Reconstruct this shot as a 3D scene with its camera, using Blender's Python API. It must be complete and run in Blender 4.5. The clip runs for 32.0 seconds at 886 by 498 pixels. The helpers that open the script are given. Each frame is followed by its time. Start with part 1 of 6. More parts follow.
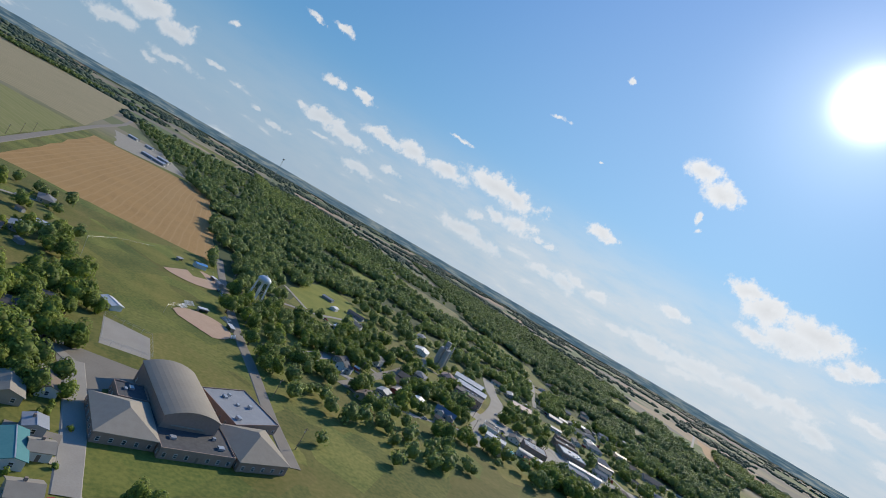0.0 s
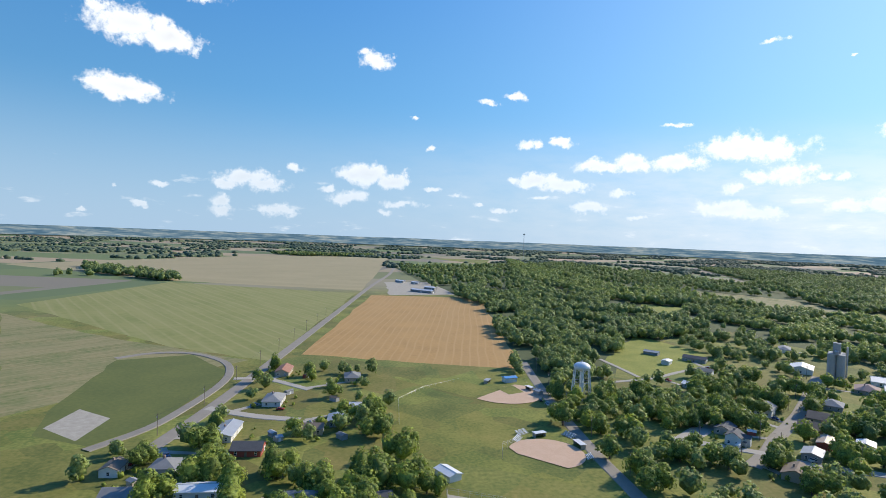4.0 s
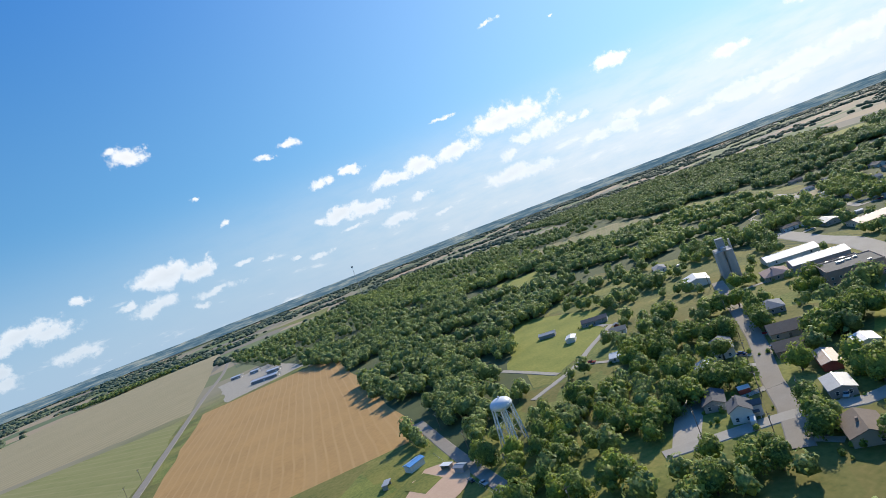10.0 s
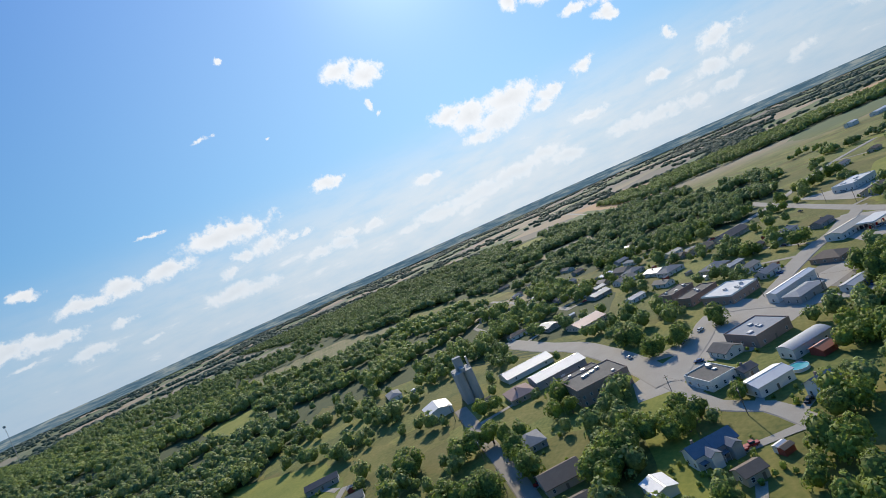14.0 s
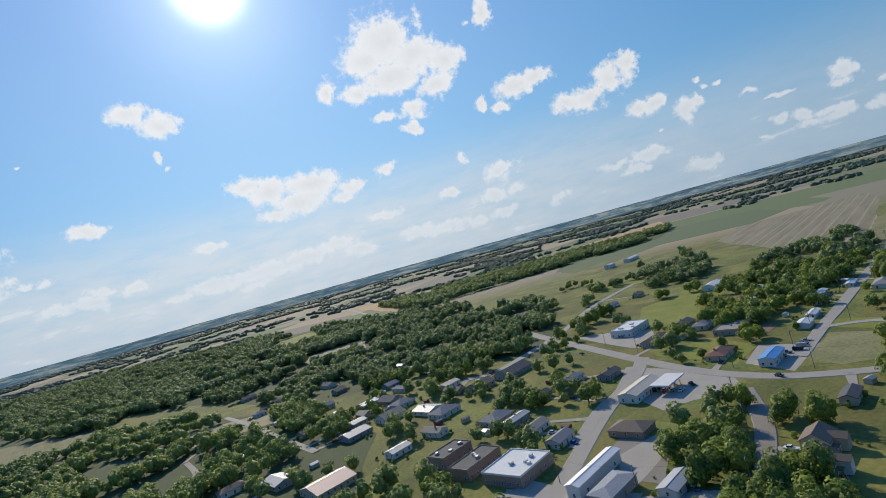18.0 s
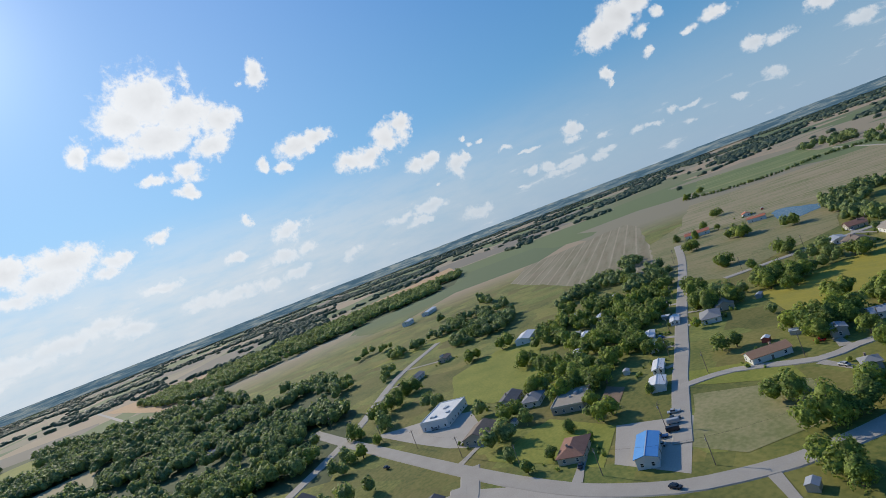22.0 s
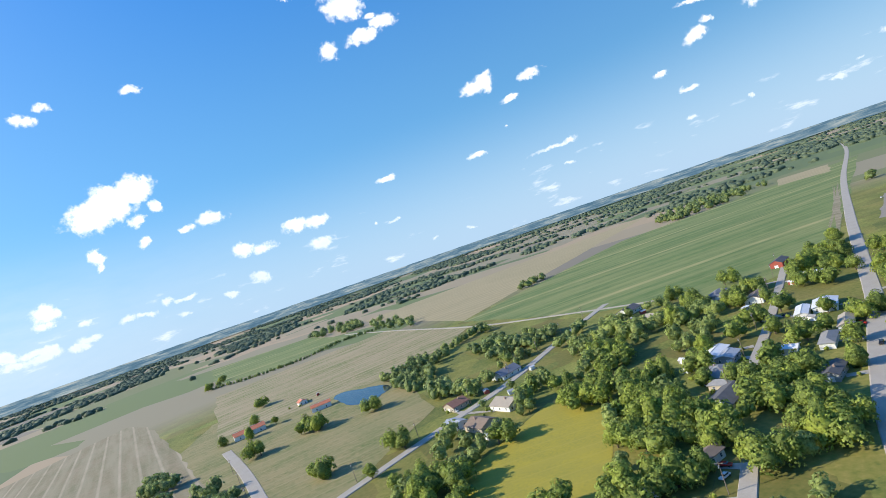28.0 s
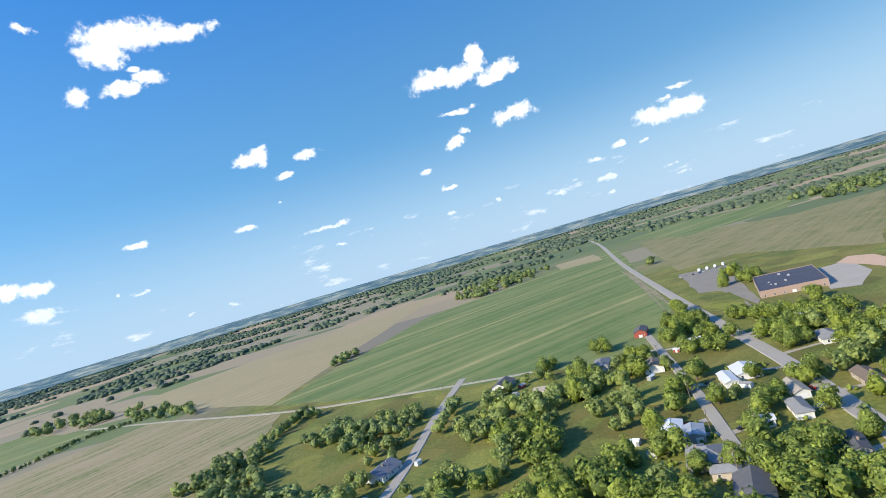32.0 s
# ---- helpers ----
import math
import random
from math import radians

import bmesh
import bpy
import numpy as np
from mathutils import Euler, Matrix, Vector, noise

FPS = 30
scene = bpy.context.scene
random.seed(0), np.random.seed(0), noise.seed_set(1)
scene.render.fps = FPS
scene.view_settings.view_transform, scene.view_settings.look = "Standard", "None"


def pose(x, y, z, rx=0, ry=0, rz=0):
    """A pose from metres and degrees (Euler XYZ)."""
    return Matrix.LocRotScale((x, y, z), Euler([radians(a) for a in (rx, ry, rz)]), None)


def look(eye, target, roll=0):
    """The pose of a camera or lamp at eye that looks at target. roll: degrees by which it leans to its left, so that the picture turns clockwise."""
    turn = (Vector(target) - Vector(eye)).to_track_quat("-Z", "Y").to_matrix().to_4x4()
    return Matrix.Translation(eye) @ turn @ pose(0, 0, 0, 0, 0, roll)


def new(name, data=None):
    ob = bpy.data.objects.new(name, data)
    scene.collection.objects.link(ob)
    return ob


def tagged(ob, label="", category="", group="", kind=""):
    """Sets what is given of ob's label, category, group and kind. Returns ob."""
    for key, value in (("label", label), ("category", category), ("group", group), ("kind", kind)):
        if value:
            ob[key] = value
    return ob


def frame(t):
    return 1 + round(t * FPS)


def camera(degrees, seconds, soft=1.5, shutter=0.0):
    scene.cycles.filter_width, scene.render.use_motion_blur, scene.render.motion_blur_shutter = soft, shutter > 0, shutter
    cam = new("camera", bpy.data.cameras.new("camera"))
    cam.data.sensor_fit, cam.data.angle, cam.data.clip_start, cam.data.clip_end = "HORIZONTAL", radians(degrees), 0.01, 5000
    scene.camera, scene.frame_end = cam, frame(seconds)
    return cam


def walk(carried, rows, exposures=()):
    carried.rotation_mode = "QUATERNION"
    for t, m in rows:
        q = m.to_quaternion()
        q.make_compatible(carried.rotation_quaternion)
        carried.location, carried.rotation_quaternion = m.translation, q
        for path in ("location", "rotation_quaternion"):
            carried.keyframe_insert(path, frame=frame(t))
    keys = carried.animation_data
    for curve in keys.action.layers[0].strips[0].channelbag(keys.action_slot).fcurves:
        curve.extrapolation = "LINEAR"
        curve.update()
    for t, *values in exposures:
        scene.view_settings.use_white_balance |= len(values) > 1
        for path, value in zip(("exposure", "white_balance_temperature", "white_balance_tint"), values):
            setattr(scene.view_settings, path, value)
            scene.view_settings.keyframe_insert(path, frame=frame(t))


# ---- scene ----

= = = = =

*WHAT IS EXPECTED*. Retype the data above exactly; pictures are not part of the copy.

*CORRECT RESPONSE*.
Reconstruct this shot as a 3D scene with its camera, using Blender's Python API. It must be complete and run in Blender 4.5. The clip runs for 32.0 seconds at 886 by 498 pixels. The helpers that open the script are given. Each frame is followed by its time. Start with part 1 of 6. More parts follow.
0.0 s
4.0 s
10.0 s
14.0 s
18.0 s
22.0 s
28.0 s
32.0 s
# ---- helpers ----
import math
import random
from math import radians

import bmesh
import bpy
import numpy as np
from mathutils import Euler, Matrix, Vector, noise

FPS = 30
scene = bpy.context.scene
random.seed(0), np.random.seed(0), noise.seed_set(1)
scene.render.fps = FPS
scene.view_settings.view_transform, scene.view_settings.look = "Standard", "None"


def pose(x, y, z, rx=0, ry=0, rz=0):
    """A pose from metres and degrees (Euler XYZ)."""
    return Matrix.LocRotScale((x, y, z), Euler([radians(a) for a in (rx, ry, rz)]), None)


def look(eye, target, roll=0):
    """The pose of a camera or lamp at eye that looks at target. roll: degrees by which it leans to its left, so that the picture turns clockwise."""
    turn = (Vector(target) - Vector(eye)).to_track_quat("-Z", "Y").to_matrix().to_4x4()
    return Matrix.Translation(eye) @ turn @ pose(0, 0, 0, 0, 0, roll)


def new(name, data=None):
    ob = bpy.data.objects.new(name, data)
    scene.collection.objects.link(ob)
    return ob


def tagged(ob, label="", category="", group="", kind=""):
    """Sets what is given of ob's label, category, group and kind. Returns ob."""
    for key, value in (("label", label), ("category", category), ("group", group), ("kind", kind)):
        if value:
            ob[key] = value
    return ob


def frame(t):
    return 1 + round(t * FPS)


def camera(degrees, seconds, soft=1.5, shutter=0.0):
    scene.cycles.filter_width, scene.render.use_motion_blur, scene.render.motion_blur_shutter = soft, shutter > 0, shutter
    cam = new("camera", bpy.data.cameras.new("camera"))
    cam.data.sensor_fit, cam.data.angle, cam.data.clip_start, cam.data.clip_end = "HORIZONTAL", radians(degrees), 0.01, 5000
    scene.camera, scene.frame_end = cam, frame(seconds)
    return cam


def walk(carried, rows, exposures=()):
    carried.rotation_mode = "QUATERNION"
    for t, m in rows:
        q = m.to_quaternion()
        q.make_compatible(carried.rotation_quaternion)
        carried.location, carried.rotation_quaternion = m.translation, q
        for path in ("location", "rotation_quaternion"):
            carried.keyframe_insert(path, frame=frame(t))
    keys = carried.animation_data
    for curve in keys.action.layers[0].strips[0].channelbag(keys.action_slot).fcurves:
        curve.extrapolation = "LINEAR"
        curve.update()
    for t, *values in exposures:
        scene.view_settings.use_white_balance |= len(values) > 1
        for path, value in zip(("exposure", "white_balance_temperature", "white_balance_tint"), values):
            setattr(scene.view_settings, path, value)
            scene.view_settings.keyframe_insert(path, frame=frame(t))


# ---- scene ----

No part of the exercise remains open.